Dataset section
-*-

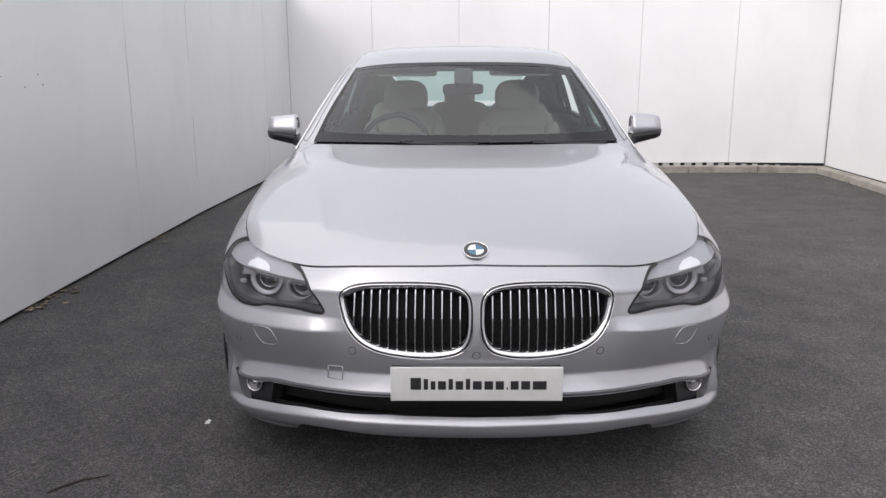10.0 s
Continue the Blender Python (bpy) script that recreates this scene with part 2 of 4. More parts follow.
def box(x0, x1, y0, y1, z0, z1, bevel=.004):
    bm = bmesh.new()
    bmesh.ops.create_cube(bm, size=1, matrix=Matrix.Translation(((x0 + x1) / 2, (y0 + y1) / 2, (z0 + z1) / 2)) @ Matrix.Diagonal((x1 - x0, y1 - y0, z1 - z0, 1)))
    if bevel:
        bmesh.ops.bevel(bm, geom=bm.edges[:], offset=bevel, segments=2, affect="EDGES", profile=.7)
    bm.verts.index_update()
    out = [tuple(v.co) for v in bm.verts], [[v.index for v in f.verts] for f in bm.faces]
    bm.free()
    return out


def tube(points, radius, n=10, closed=False):
    """A round bar along points; radius may be a list."""
    p = np.asarray(points, float)
    k = len(p)
    tan = np.roll(p, -1, 0) - np.roll(p, 1, 0) if closed else np.gradient(p, axis=0)
    verts, faces = [], []
    for i in range(k):
        t = Vector(tan[i]).normalized()
        s = t.orthogonal().normalized() if abs(t.z) > .95 else t.cross(Vector((0, 0, 1))).normalized()
        r = radius[i] if isinstance(radius, (list, tuple, np.ndarray)) else radius
        q = t.cross(s)
        for j in range(n):
            a = 2 * math.pi * j / n
            verts.append(tuple(Vector(p[i]) + (s * math.cos(a) + q * math.sin(a)) * r))
    for i in range(k if closed else k - 1):
        for j in range(n):
            a, b = i * n, ((i + 1) % k) * n
            faces.append([a + j, a + (j + 1) % n, b + (j + 1) % n, b + j])
    if not closed:
        faces += [list(range(n))[::-1], [(k - 1) * n + j for j in range(n)]]
    return verts, faces


# ---- the yard ----
def plane_z(x, y):
    """Height of the yard: a gentle rise to the back, and up to the wall beside the car."""
    u = min(max((-x - 1.5) / .9, 0), 1)
    b = min(max((y - 3.6) / 3, 0), 1)
    return math.tan(radians(1.64)) * y + .05 * u * u * (3 - 2 * u) + min(max(.02 * (x - 2), -.04), .04) * b * b * (3 - 2 * b)


def wall_points(a, b):
    a, b = Vector(a), Vector(b)
    d = (b - a).normalized()
    return a, d, (b - a).length


def board_mesh(width, z0, z1, top_z, left=(), right=()):
    """A sheet of board, 18 mm thick, front at y = 0, its foot running from z0 to z1. left and right: heights between which its
    edge stands back from its neighbour's, (low, high, by)."""
    n = 6
    levels = [0.0, .004] + [i / 40 * top_z for i in range(1, 40)] + [top_z - .004, top_z]
    verts, faces = [], []
    m = len(levels)

    def back(spans, z):
        return max([1.6 * w * min(1, (z - lo) / .08, (hi - z) / .08) for lo, hi, w in spans if lo < z < hi] + [0])
    for i in range(n + 1):
        u = i / n
        f = z0 + (z1 - z0) * u
        for k, lev in enumerate(levels):
            z = f + lev * (top_z - f) / top_z
            x = width * u
            gap = back(left, z) if i == 0 else back(right, z) if i == n else 0
            x += gap if i == 0 else -gap
            edge = .0025 if k in (0, m - 1) else 0
            if i in (0, n):
                edge = max(edge, .0005 + min(gap, .0025))
            verts.append((x, edge - .002 * math.sin(math.pi * u), z))
    for i in range(n):
        for j in range(m - 1):
            a = i * m + j
            faces.append([a, a + m, a + m + 1, a + 1])
    k, e = len(verts), n * m
    verts += [(x, .018, z) for x, y, z in verts[:m]] + [(x, .018, z) for x, y, z in verts[e:e + m]]
    for j in range(m - 1):
        faces.append([j, j + 1, k + j + 1, k + j])
        faces.append([e + j + 1, e + j, k + m + j, k + m + j + 1])
        faces.append([k + j, k + j + 1, k + m + j + 1, k + m + j])
    faces += [[i * m for i in range(n, -1, -1)] + [k, k + m], [i * m + m - 1 for i in range(n + 1)] + [k + 2 * m - 1, k + m - 1]]
    return verts, faces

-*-

Goal
Retype, in the same exact form, the lines of the material above from the line holding "Continue the Blender" through the line holding "return a, d, (b - a).length".

Exercise response
Continue the Blender Python (bpy) script that recreates this scene with part 2 of 4. More parts follow.
def box(x0, x1, y0, y1, z0, z1, bevel=.004):
    bm = bmesh.new()
    bmesh.ops.create_cube(bm, size=1, matrix=Matrix.Translation(((x0 + x1) / 2, (y0 + y1) / 2, (z0 + z1) / 2)) @ Matrix.Diagonal((x1 - x0, y1 - y0, z1 - z0, 1)))
    if bevel:
        bmesh.ops.bevel(bm, geom=bm.edges[:], offset=bevel, segments=2, affect="EDGES", profile=.7)
    bm.verts.index_update()
    out = [tuple(v.co) for v in bm.verts], [[v.index for v in f.verts] for f in bm.faces]
    bm.free()
    return out


def tube(points, radius, n=10, closed=False):
    """A round bar along points; radius may be a list."""
    p = np.asarray(points, float)
    k = len(p)
    tan = np.roll(p, -1, 0) - np.roll(p, 1, 0) if closed else np.gradient(p, axis=0)
    verts, faces = [], []
    for i in range(k):
        t = Vector(tan[i]).normalized()
        s = t.orthogonal().normalized() if abs(t.z) > .95 else t.cross(Vector((0, 0, 1))).normalized()
        r = radius[i] if isinstance(radius, (list, tuple, np.ndarray)) else radius
        q = t.cross(s)
        for j in range(n):
            a = 2 * math.pi * j / n
            verts.append(tuple(Vector(p[i]) + (s * math.cos(a) + q * math.sin(a)) * r))
    for i in range(k if closed else k - 1):
        for j in range(n):
            a, b = i * n, ((i + 1) % k) * n
            faces.append([a + j, a + (j + 1) % n, b + (j + 1) % n, b + j])
    if not closed:
        faces += [list(range(n))[::-1], [(k - 1) * n + j for j in range(n)]]
    return verts, faces


# ---- the yard ----
def plane_z(x, y):
    """Height of the yard: a gentle rise to the back, and up to the wall beside the car."""
    u = min(max((-x - 1.5) / .9, 0), 1)
    b = min(max((y - 3.6) / 3, 0), 1)
    return math.tan(radians(1.64)) * y + .05 * u * u * (3 - 2 * u) + min(max(.02 * (x - 2), -.04), .04) * b * b * (3 - 2 * b)


def wall_points(a, b):
    a, b = Vector(a), Vector(b)
    d = (b - a).normalized()
    return a, d, (b - a).length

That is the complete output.